María Ángeles non si limita a stimolarci la vista, dal momento che il grande tavolo di metallo ricorda un tavolo chirurgico, portando l’attenzione sulla fragilità umana, con enfasi sul ciclo naturale della vita e sull’importanza che la salute ha nel nostro percorso.
Le piante che germogliano e crescono rappresentano la nascita e l’inizio di un ciclo.
Le radici, d’altra parte, simboleggiano non solo la connessione con le radici culturali, ma anche l’aspetto sotterraneo dell’esistenza che può essere associato alla morte e alla trascendenza.
Il cerchio invece, è il ciclo che si ripete, quello della permanenza, in tutte le sue fasi.
Ora il tavolo è diventato un’opera d’arte, vero e proprio esempio di detournement; anche il metallo, freddo materiale di cui sono fatte le matrici che normalmente María Ángeles usa per stampare i suoi lavori, è il supporto su cui l’opera viene realizzata.


Passiamo da sopra a sotto al tavolo, con le quattro gambe realizzate da Sonia, innesti ortopedici che uniscono parti di materiali diversi, per sostenere e stabilizzare la grande lastra di metallo, nonostante la loro fragilità. E’ un sostegno che trattiene un peso, una responsabilità. Sono gambe che sottolineano evidenti contrasti, essendo al contempo fragili e forti, eleganti ma industriali, zavorrate o appena puntate a terra. La rotella è presa da una sedia a rotelle, il vetro da un lampadario: pezzi che stanno su e pezzi che stanno giù.

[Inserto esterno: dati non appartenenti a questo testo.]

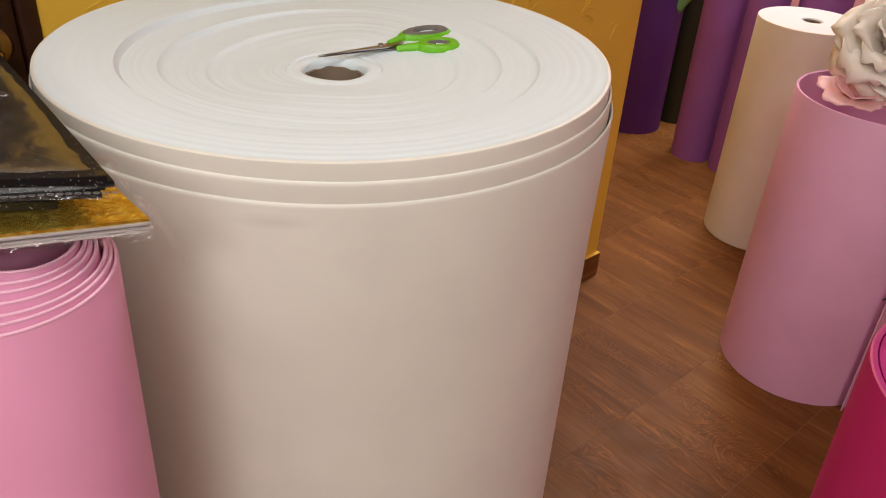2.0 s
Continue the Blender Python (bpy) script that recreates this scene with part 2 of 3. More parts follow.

La ceramica simula un osso, le cravatte delle impalcature trattengono pezzi diversi tra loro. Un piede è una parte di trapano, un altro un pezzo di cancello. Anche se oscilla, il grande tavolo rotondo si sforza riuscendo a sostenere tutto il dolce e l’amaro della vita, adagiati su un piano con una enorme radice pesante.
Un progetto corale che ha stimolato in vario modo i sensi di tutti noi, ormai parte integrante della performance grazie a Sonia, María Ángeles e Carles, la cui arte è il “tappo” che questa sera ci ha aiutato a “riempire, chiudere e cancellare” quel buco nelle nostre pance causato dalla sensazione di vuoto, purtroppo sempre più frequente di questi tempi.

Dulcis in fundo, la performance si è conclusa con un grande applauso, usciamo in silenzio un po’ destabilizzati, avremmo bisogno del sostegno di uno degli innesti di Sonia, che ci ha messo a parte di temi della sua ricerca quali la transitorietà, il limite, l’irrequietezza, la precarietà di una posizione, il viaggio, l’ostinazione verso un superamento. Conserviamo il sapore dei dolci gelatinosi di Carles, che poi tanto dolci e saporiti non erano e ci hanno lasciato una sorta di “amaro in bocca”. Abbiamo davanti agli occhi quella grande lastra di metallo con la pianta di camomilla e le sue radici di María Ángeles, con il desiderio, per non dire la necessità, di rivederla e poterne portare a casa una immagine.
Ha ragione Banksy: “l’arte deve confortare il disturbato e disturbare il comodo“.